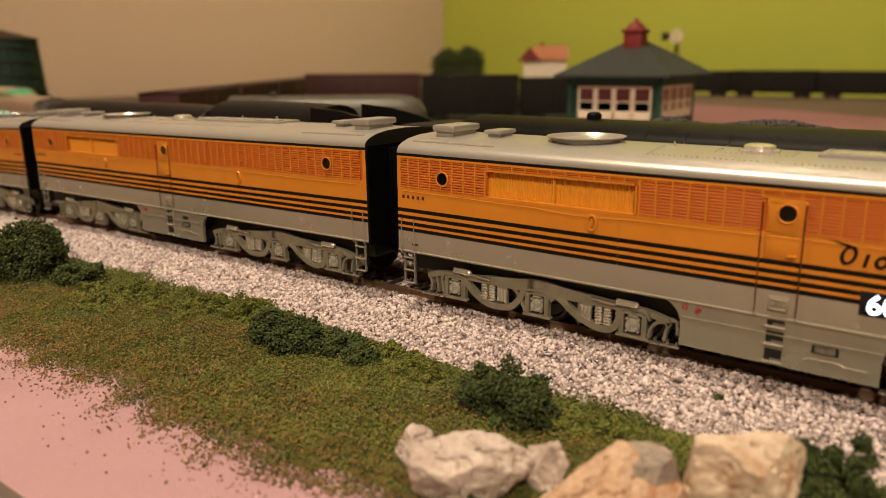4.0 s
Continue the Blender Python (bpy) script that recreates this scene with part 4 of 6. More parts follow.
    out = [(100.6, 17.9), (106.8, 17.7), (110.6, 16.4), (113.0, 13.4), (114.4, 8.5), (114.9, 3), (114.9, 0)]
    inn = [(a - 1.4 if a > 103 else a, b - (1.2 if b > 2 else 0)) for a, b in out]
    o2 = out + [(a, -b) for a, b in reversed(out[:-1])]
    i2 = inn + [(a, -b) for a, b in reversed(inn[:-1])]
    for k in range(len(o2) - 1):
        prism(bm, [o2[k], o2[k + 1], i2[k + 1], i2[k]], 4.1, 14.6, "z")
    bmesh.ops.remove_doubles(bm, verts=bm.verts, dist=0.001)
    part("pilot", bm, ORANGE, e, "orange pilot sheet below the nose", 30)
    bm = B()
    box(bm, 112.0, 119.0, -1.8, 1.8, 7.4, 10.8, 0, 0.4)
    box(bm, 117.0, 121.4, -2.7, 2.7, 6.4, 11.6, 0, 0.6)
    part("front_coupler", bm, BELLOWS, e, "black coupler")
    for q in (-6.0, -3.6, 6.0):
        bm = B()
        pts3 = [(113.0, q, 11.0), (115.6, q, 7.5), (117.4, q - 0.6, 3.4), (118.6, q - 0.9, 2.0), (119.8, q - 0.8, 2.2), (120.6, q - 0.4, 4.2), (120.6, q, 7.4)]
        wire(bm, pts3, 0.42)
        part("hose", bm, BELLOWS, e, "black brake hose")
    # ladder at the cab door
    def cabladder(bm, s):
        for x in (63.2, 68.4):
            box(bm, x, x + 0.35, s * 18.0, s * 18.55, 4.6, 14.6)
        for z in (5.0, 8.4, 11.8):
            box(bm, 63.2, 68.7, s * 17.6, s * 18.9, z, z + 0.4, 0, 0.1)
    flanks("cab_ladder", cabladder, SILVERP, e, "silver ladder below the cab door")

    def cabplate(bm, s):
        box(bm, 62.9, 69.0, s * 18.3, s * 18.55, 15.2, 22.6, 0, 0.12)
        for z in (16.4, 18.6, 20.8):
            box(bm, 64, 67.8, s * 18.5, s * 19.0, z, z + 0.45, 0, 0.1)
        for k in range(7):
            for x in (62.6, 69.3):
                rod(bm, (x, s * 18.3, 15.2 + k * 1.2), (x, s * 18.8, 15.2 + k * 1.2), 0.22, 6)
            rod(bm, (62.9 + k, s * 18.3, 14.9), (62.9 + k, s * 18.8, 14.9), 0.22, 6)
    flanks("step_plate", cabplate, SILVERP, e, "silver riveted step plate")
    # wing louvre panel
    curve = [(39.8, 33.6), (41.2, 35.2), (43.4, 38.6), (45.2, 40.6), (48, 41.9), (53, 42.6), (61.5, 42.8)]

    def wing(bm, s):
        prism(bm, curve + [(61.5, 33.6)], s * 17.4, s * 18.46)
        wire(bm, [(a, s * 18.5, b) for a, b in curve], 0.42, 8)
    flanks("wing_panel", wing, ORANGE, e, "orange curved louvre panel behind the cab", 30)
    # wing louvres take the shaded orange copy to look darker
    for k in range(13):
        z = 34.3 + k * 0.62
        xl = float(np.interp(z, [33.6, 35.2, 38.6, 40.6, 41.9], [39.8, 41.2, 43.4, 45.2, 48])) + 1.0
        flanks("louvre", lambda bm, s, z=z, xl=xl: prism(bm, [(s * 18.42, z), (s * 18.54, z + 0.12), (s * 18.42, z + 0.42)], xl, 61.0, "x"), ORANGESHADE, e, "", 0)
    # horns
    bm = B()
    for y, m in ((-1.8, 1), (1.8, -1)):
        for d in (-1, 1):
            rod(bm, (67.5, y - 3, 50.7), (67.5 + d * 3.3, y - 3, 50.8), 0.55, 10)
            rod(bm, (67.5 + d * 3.3, y - 3, 50.8), (67.5 + d * 4.8, y - 3, 50.9), 0.55, 12, 0, 1.35)
        rod(bm, (67.5, y - 3, 48.4), (67.5, y - 3, 50.8), 0.6, 8)
    for q in (-2, 2):
        rod(bm, (67.5 + q, -4.8, 50.9), (67.5 + q, -1.2, 50.9), 0.75, 8)
    part("air_horn", bm, ORANGE, e, "orange twin air horns on the cab roof")
    # number board on the flank and the slanting mark
    bm = B()
    box(bm, -6.4, 6.4, -0.45, 0, -2.5, 2.5, 0, 0.15)
    board = part("flank_number_board", bm, NUMBG, e, "lit dark board with white numerals" if lit else "dark board with white numerals")
    side_mount(board, 21.8, 21.1, -1)
    o = again(board)
    side_mount(o, 21.8, 21.1, 1)
    for b_ in (board, o):
        lettering("number", number, NUMGLOW if lit else NUMWHITE, b_, (-5.2, -0.5, -1.95), 5.6, (90, 0, 0), width=10.2, depth=0.02, bold=0.10 if lit else 0.12)
    m = speed_mark(e)
    for v in m.data.vertices:
        v.co.x *= 0.90
    side_mount(m, 8.0, 28.3, -1, 18.45)
    o = again(m)
    side_mount(o, 45.4, 28.3, 1, 18.45)
    o = tiny_bars("stencil_mark", 4, 0.9, 1.1, DARK, e, 0.2)
    side_mount(o, 72.5, 17.2, -1, 18.45)
    o = tiny_bars("stencil_mark", 4, 0.9, 1.1, DARK, e, 0.2)
    side_mount(o, 77, 17.2, 1, 18.45)
    return e, wheels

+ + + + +

▶ _AIM_
Output each line exactly; omit every picture.

▶ _ANSWER FOR THE TASK_
4.0 s
Continue the Blender Python (bpy) script that recreates this scene with part 4 of 6. More parts follow.
    out = [(100.6, 17.9), (106.8, 17.7), (110.6, 16.4), (113.0, 13.4), (114.4, 8.5), (114.9, 3), (114.9, 0)]
    inn = [(a - 1.4 if a > 103 else a, b - (1.2 if b > 2 else 0)) for a, b in out]
    o2 = out + [(a, -b) for a, b in reversed(out[:-1])]
    i2 = inn + [(a, -b) for a, b in reversed(inn[:-1])]
    for k in range(len(o2) - 1):
        prism(bm, [o2[k], o2[k + 1], i2[k + 1], i2[k]], 4.1, 14.6, "z")
    bmesh.ops.remove_doubles(bm, verts=bm.verts, dist=0.001)
    part("pilot", bm, ORANGE, e, "orange pilot sheet below the nose", 30)
    bm = B()
    box(bm, 112.0, 119.0, -1.8, 1.8, 7.4, 10.8, 0, 0.4)
    box(bm, 117.0, 121.4, -2.7, 2.7, 6.4, 11.6, 0, 0.6)
    part("front_coupler", bm, BELLOWS, e, "black coupler")
    for q in (-6.0, -3.6, 6.0):
        bm = B()
        pts3 = [(113.0, q, 11.0), (115.6, q, 7.5), (117.4, q - 0.6, 3.4), (118.6, q - 0.9, 2.0), (119.8, q - 0.8, 2.2), (120.6, q - 0.4, 4.2), (120.6, q, 7.4)]
        wire(bm, pts3, 0.42)
        part("hose", bm, BELLOWS, e, "black brake hose")
    # ladder at the cab door
    def cabladder(bm, s):
        for x in (63.2, 68.4):
            box(bm, x, x + 0.35, s * 18.0, s * 18.55, 4.6, 14.6)
        for z in (5.0, 8.4, 11.8):
            box(bm, 63.2, 68.7, s * 17.6, s * 18.9, z, z + 0.4, 0, 0.1)
    flanks("cab_ladder", cabladder, SILVERP, e, "silver ladder below the cab door")

    def cabplate(bm, s):
        box(bm, 62.9, 69.0, s * 18.3, s * 18.55, 15.2, 22.6, 0, 0.12)
        for z in (16.4, 18.6, 20.8):
            box(bm, 64, 67.8, s * 18.5, s * 19.0, z, z + 0.45, 0, 0.1)
        for k in range(7):
            for x in (62.6, 69.3):
                rod(bm, (x, s * 18.3, 15.2 + k * 1.2), (x, s * 18.8, 15.2 + k * 1.2), 0.22, 6)
            rod(bm, (62.9 + k, s * 18.3, 14.9), (62.9 + k, s * 18.8, 14.9), 0.22, 6)
    flanks("step_plate", cabplate, SILVERP, e, "silver riveted step plate")
    # wing louvre panel
    curve = [(39.8, 33.6), (41.2, 35.2), (43.4, 38.6), (45.2, 40.6), (48, 41.9), (53, 42.6), (61.5, 42.8)]

    def wing(bm, s):
        prism(bm, curve + [(61.5, 33.6)], s * 17.4, s * 18.46)
        wire(bm, [(a, s * 18.5, b) for a, b in curve], 0.42, 8)
    flanks("wing_panel", wing, ORANGE, e, "orange curved louvre panel behind the cab", 30)
    # wing louvres take the shaded orange copy to look darker
    for k in range(13):
        z = 34.3 + k * 0.62
        xl = float(np.interp(z, [33.6, 35.2, 38.6, 40.6, 41.9], [39.8, 41.2, 43.4, 45.2, 48])) + 1.0
        flanks("louvre", lambda bm, s, z=z, xl=xl: prism(bm, [(s * 18.42, z), (s * 18.54, z + 0.12), (s * 18.42, z + 0.42)], xl, 61.0, "x"), ORANGESHADE, e, "", 0)
    # horns
    bm = B()
    for y, m in ((-1.8, 1), (1.8, -1)):
        for d in (-1, 1):
            rod(bm, (67.5, y - 3, 50.7), (67.5 + d * 3.3, y - 3, 50.8), 0.55, 10)
            rod(bm, (67.5 + d * 3.3, y - 3, 50.8), (67.5 + d * 4.8, y - 3, 50.9), 0.55, 12, 0, 1.35)
        rod(bm, (67.5, y - 3, 48.4), (67.5, y - 3, 50.8), 0.6, 8)
    for q in (-2, 2):
        rod(bm, (67.5 + q, -4.8, 50.9), (67.5 + q, -1.2, 50.9), 0.75, 8)
    part("air_horn", bm, ORANGE, e, "orange twin air horns on the cab roof")
    # number board on the flank and the slanting mark
    bm = B()
    box(bm, -6.4, 6.4, -0.45, 0, -2.5, 2.5, 0, 0.15)
    board = part("flank_number_board", bm, NUMBG, e, "lit dark board with white numerals" if lit else "dark board with white numerals")
    side_mount(board, 21.8, 21.1, -1)
    o = again(board)
    side_mount(o, 21.8, 21.1, 1)
    for b_ in (board, o):
        lettering("number", number, NUMGLOW if lit else NUMWHITE, b_, (-5.2, -0.5, -1.95), 5.6, (90, 0, 0), width=10.2, depth=0.02, bold=0.10 if lit else 0.12)
    m = speed_mark(e)
    for v in m.data.vertices:
        v.co.x *= 0.90
    side_mount(m, 8.0, 28.3, -1, 18.45)
    o = again(m)
    side_mount(o, 45.4, 28.3, 1, 18.45)
    o = tiny_bars("stencil_mark", 4, 0.9, 1.1, DARK, e, 0.2)
    side_mount(o, 72.5, 17.2, -1, 18.45)
    o = tiny_bars("stencil_mark", 4, 0.9, 1.1, DARK, e, 0.2)
    side_mount(o, 77, 17.2, 1, 18.45)
    return e, wheels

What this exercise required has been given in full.